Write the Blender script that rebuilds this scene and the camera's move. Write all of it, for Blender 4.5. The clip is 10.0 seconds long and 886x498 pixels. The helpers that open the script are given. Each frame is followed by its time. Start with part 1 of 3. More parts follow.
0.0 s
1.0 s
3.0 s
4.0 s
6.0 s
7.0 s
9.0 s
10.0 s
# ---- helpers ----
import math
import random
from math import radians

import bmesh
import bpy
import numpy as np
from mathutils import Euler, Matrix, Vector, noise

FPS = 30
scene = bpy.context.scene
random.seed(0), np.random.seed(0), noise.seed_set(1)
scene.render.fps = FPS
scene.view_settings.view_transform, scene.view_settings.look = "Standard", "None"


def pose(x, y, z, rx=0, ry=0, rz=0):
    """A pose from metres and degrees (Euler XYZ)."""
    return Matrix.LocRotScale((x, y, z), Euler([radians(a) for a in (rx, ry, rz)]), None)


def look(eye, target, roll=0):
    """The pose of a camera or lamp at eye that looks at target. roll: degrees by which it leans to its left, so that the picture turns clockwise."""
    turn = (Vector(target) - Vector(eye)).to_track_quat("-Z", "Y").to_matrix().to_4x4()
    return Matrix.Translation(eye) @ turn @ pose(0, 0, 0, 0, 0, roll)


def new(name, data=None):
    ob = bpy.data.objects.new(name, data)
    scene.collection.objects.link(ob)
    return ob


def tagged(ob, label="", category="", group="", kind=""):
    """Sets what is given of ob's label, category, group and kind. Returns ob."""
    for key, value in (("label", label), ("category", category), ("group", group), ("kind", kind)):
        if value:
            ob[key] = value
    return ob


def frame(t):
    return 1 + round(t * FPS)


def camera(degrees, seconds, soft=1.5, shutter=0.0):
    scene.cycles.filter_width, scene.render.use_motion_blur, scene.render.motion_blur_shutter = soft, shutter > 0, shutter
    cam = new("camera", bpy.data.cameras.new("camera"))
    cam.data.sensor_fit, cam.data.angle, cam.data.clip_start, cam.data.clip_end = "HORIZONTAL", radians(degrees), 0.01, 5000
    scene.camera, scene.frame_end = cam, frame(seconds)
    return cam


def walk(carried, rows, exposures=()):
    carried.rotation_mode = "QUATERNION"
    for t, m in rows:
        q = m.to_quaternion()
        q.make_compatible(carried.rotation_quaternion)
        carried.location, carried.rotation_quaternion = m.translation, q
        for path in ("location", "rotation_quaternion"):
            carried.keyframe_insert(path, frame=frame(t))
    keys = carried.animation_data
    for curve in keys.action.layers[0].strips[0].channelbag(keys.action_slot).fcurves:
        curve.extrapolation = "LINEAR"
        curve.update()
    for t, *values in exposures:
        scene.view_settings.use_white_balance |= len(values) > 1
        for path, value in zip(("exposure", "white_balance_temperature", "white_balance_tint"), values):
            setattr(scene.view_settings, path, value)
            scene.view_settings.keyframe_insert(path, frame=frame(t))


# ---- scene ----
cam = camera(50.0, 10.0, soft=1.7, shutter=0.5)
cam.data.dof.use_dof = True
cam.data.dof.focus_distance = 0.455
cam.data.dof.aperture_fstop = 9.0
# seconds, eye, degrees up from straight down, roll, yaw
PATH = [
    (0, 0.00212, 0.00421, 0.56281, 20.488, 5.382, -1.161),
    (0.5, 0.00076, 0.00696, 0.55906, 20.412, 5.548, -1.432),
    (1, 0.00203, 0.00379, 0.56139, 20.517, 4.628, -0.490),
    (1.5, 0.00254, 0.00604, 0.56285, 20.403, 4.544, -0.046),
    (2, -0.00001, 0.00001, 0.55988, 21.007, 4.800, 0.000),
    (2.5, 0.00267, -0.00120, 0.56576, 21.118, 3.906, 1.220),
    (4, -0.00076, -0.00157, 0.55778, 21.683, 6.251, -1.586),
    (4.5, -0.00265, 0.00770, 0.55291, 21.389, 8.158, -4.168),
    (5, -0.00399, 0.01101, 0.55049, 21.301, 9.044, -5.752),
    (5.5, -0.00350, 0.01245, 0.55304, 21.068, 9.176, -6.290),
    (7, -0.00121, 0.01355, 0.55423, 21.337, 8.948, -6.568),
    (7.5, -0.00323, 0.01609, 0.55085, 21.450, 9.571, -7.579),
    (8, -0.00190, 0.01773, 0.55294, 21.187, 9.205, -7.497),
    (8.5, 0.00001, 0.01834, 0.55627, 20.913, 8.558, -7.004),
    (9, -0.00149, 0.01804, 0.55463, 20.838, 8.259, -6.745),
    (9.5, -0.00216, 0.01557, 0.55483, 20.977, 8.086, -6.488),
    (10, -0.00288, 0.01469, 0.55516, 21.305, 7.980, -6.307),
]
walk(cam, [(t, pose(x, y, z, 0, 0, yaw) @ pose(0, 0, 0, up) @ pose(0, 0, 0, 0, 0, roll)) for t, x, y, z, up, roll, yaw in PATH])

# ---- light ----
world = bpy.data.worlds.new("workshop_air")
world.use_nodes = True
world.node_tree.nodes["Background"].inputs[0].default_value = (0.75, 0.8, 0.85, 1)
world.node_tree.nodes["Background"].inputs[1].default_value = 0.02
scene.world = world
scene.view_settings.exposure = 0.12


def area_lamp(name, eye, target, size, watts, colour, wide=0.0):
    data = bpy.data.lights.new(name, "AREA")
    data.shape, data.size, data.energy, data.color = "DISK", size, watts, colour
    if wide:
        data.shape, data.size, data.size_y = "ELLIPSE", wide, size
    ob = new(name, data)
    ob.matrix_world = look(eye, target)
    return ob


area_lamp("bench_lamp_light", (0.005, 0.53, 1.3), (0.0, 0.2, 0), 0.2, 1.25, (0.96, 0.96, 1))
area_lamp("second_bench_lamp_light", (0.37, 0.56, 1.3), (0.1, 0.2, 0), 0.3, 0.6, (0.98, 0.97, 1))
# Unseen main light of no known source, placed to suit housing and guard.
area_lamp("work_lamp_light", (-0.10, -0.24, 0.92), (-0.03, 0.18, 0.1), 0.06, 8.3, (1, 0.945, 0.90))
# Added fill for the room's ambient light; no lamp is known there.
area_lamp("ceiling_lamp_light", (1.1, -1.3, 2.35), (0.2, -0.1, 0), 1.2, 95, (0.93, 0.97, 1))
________
DIRECTIONS FOR THIS TASK =>
Reproduce the data, keeping every line exactly the same.

EXERCISE RESPONSE =>
Write the Blender script that rebuilds this scene and the camera's move. Write all of it, for Blender 4.5. The clip is 10.0 seconds long and 886x498 pixels. The helpers that open the script are given. Each frame is followed by its time. Start with part 1 of 3. More parts follow.
0.0 s
1.0 s
3.0 s
4.0 s
6.0 s
7.0 s
9.0 s
10.0 s
# ---- helpers ----
import math
import random
from math import radians

import bmesh
import bpy
import numpy as np
from mathutils import Euler, Matrix, Vector, noise

FPS = 30
scene = bpy.context.scene
random.seed(0), np.random.seed(0), noise.seed_set(1)
scene.render.fps = FPS
scene.view_settings.view_transform, scene.view_settings.look = "Standard", "None"


def pose(x, y, z, rx=0, ry=0, rz=0):
    """A pose from metres and degrees (Euler XYZ)."""
    return Matrix.LocRotScale((x, y, z), Euler([radians(a) for a in (rx, ry, rz)]), None)


def look(eye, target, roll=0):
    """The pose of a camera or lamp at eye that looks at target. roll: degrees by which it leans to its left, so that the picture turns clockwise."""
    turn = (Vector(target) - Vector(eye)).to_track_quat("-Z", "Y").to_matrix().to_4x4()
    return Matrix.Translation(eye) @ turn @ pose(0, 0, 0, 0, 0, roll)


def new(name, data=None):
    ob = bpy.data.objects.new(name, data)
    scene.collection.objects.link(ob)
    return ob


def tagged(ob, label="", category="", group="", kind=""):
    """Sets what is given of ob's label, category, group and kind. Returns ob."""
    for key, value in (("label", label), ("category", category), ("group", group), ("kind", kind)):
        if value:
            ob[key] = value
    return ob


def frame(t):
    return 1 + round(t * FPS)


def camera(degrees, seconds, soft=1.5, shutter=0.0):
    scene.cycles.filter_width, scene.render.use_motion_blur, scene.render.motion_blur_shutter = soft, shutter > 0, shutter
    cam = new("camera", bpy.data.cameras.new("camera"))
    cam.data.sensor_fit, cam.data.angle, cam.data.clip_start, cam.data.clip_end = "HORIZONTAL", radians(degrees), 0.01, 5000
    scene.camera, scene.frame_end = cam, frame(seconds)
    return cam


def walk(carried, rows, exposures=()):
    carried.rotation_mode = "QUATERNION"
    for t, m in rows:
        q = m.to_quaternion()
        q.make_compatible(carried.rotation_quaternion)
        carried.location, carried.rotation_quaternion = m.translation, q
        for path in ("location", "rotation_quaternion"):
            carried.keyframe_insert(path, frame=frame(t))
    keys = carried.animation_data
    for curve in keys.action.layers[0].strips[0].channelbag(keys.action_slot).fcurves:
        curve.extrapolation = "LINEAR"
        curve.update()
    for t, *values in exposures:
        scene.view_settings.use_white_balance |= len(values) > 1
        for path, value in zip(("exposure", "white_balance_temperature", "white_balance_tint"), values):
            setattr(scene.view_settings, path, value)
            scene.view_settings.keyframe_insert(path, frame=frame(t))


# ---- scene ----
cam = camera(50.0, 10.0, soft=1.7, shutter=0.5)
cam.data.dof.use_dof = True
cam.data.dof.focus_distance = 0.455
cam.data.dof.aperture_fstop = 9.0
# seconds, eye, degrees up from straight down, roll, yaw
PATH = [
    (0, 0.00212, 0.00421, 0.56281, 20.488, 5.382, -1.161),
    (0.5, 0.00076, 0.00696, 0.55906, 20.412, 5.548, -1.432),
    (1, 0.00203, 0.00379, 0.56139, 20.517, 4.628, -0.490),
    (1.5, 0.00254, 0.00604, 0.56285, 20.403, 4.544, -0.046),
    (2, -0.00001, 0.00001, 0.55988, 21.007, 4.800, 0.000),
    (2.5, 0.00267, -0.00120, 0.56576, 21.118, 3.906, 1.220),
    (4, -0.00076, -0.00157, 0.55778, 21.683, 6.251, -1.586),
    (4.5, -0.00265, 0.00770, 0.55291, 21.389, 8.158, -4.168),
    (5, -0.00399, 0.01101, 0.55049, 21.301, 9.044, -5.752),
    (5.5, -0.00350, 0.01245, 0.55304, 21.068, 9.176, -6.290),
    (7, -0.00121, 0.01355, 0.55423, 21.337, 8.948, -6.568),
    (7.5, -0.00323, 0.01609, 0.55085, 21.450, 9.571, -7.579),
    (8, -0.00190, 0.01773, 0.55294, 21.187, 9.205, -7.497),
    (8.5, 0.00001, 0.01834, 0.55627, 20.913, 8.558, -7.004),
    (9, -0.00149, 0.01804, 0.55463, 20.838, 8.259, -6.745),
    (9.5, -0.00216, 0.01557, 0.55483, 20.977, 8.086, -6.488),
    (10, -0.00288, 0.01469, 0.55516, 21.305, 7.980, -6.307),
]
walk(cam, [(t, pose(x, y, z, 0, 0, yaw) @ pose(0, 0, 0, up) @ pose(0, 0, 0, 0, 0, roll)) for t, x, y, z, up, roll, yaw in PATH])

# ---- light ----
world = bpy.data.worlds.new("workshop_air")
world.use_nodes = True
world.node_tree.nodes["Background"].inputs[0].default_value = (0.75, 0.8, 0.85, 1)
world.node_tree.nodes["Background"].inputs[1].default_value = 0.02
scene.world = world
scene.view_settings.exposure = 0.12


def area_lamp(name, eye, target, size, watts, colour, wide=0.0):
    data = bpy.data.lights.new(name, "AREA")
    data.shape, data.size, data.energy, data.color = "DISK", size, watts, colour
    if wide:
        data.shape, data.size, data.size_y = "ELLIPSE", wide, size
    ob = new(name, data)
    ob.matrix_world = look(eye, target)
    return ob


area_lamp("bench_lamp_light", (0.005, 0.53, 1.3), (0.0, 0.2, 0), 0.2, 1.25, (0.96, 0.96, 1))
area_lamp("second_bench_lamp_light", (0.37, 0.56, 1.3), (0.1, 0.2, 0), 0.3, 0.6, (0.98, 0.97, 1))
# Unseen main light of no known source, placed to suit housing and guard.
area_lamp("work_lamp_light", (-0.10, -0.24, 0.92), (-0.03, 0.18, 0.1), 0.06, 8.3, (1, 0.945, 0.90))
# Added fill for the room's ambient light; no lamp is known there.
area_lamp("ceiling_lamp_light", (1.1, -1.3, 2.35), (0.2, -0.1, 0), 1.2, 95, (0.93, 0.97, 1))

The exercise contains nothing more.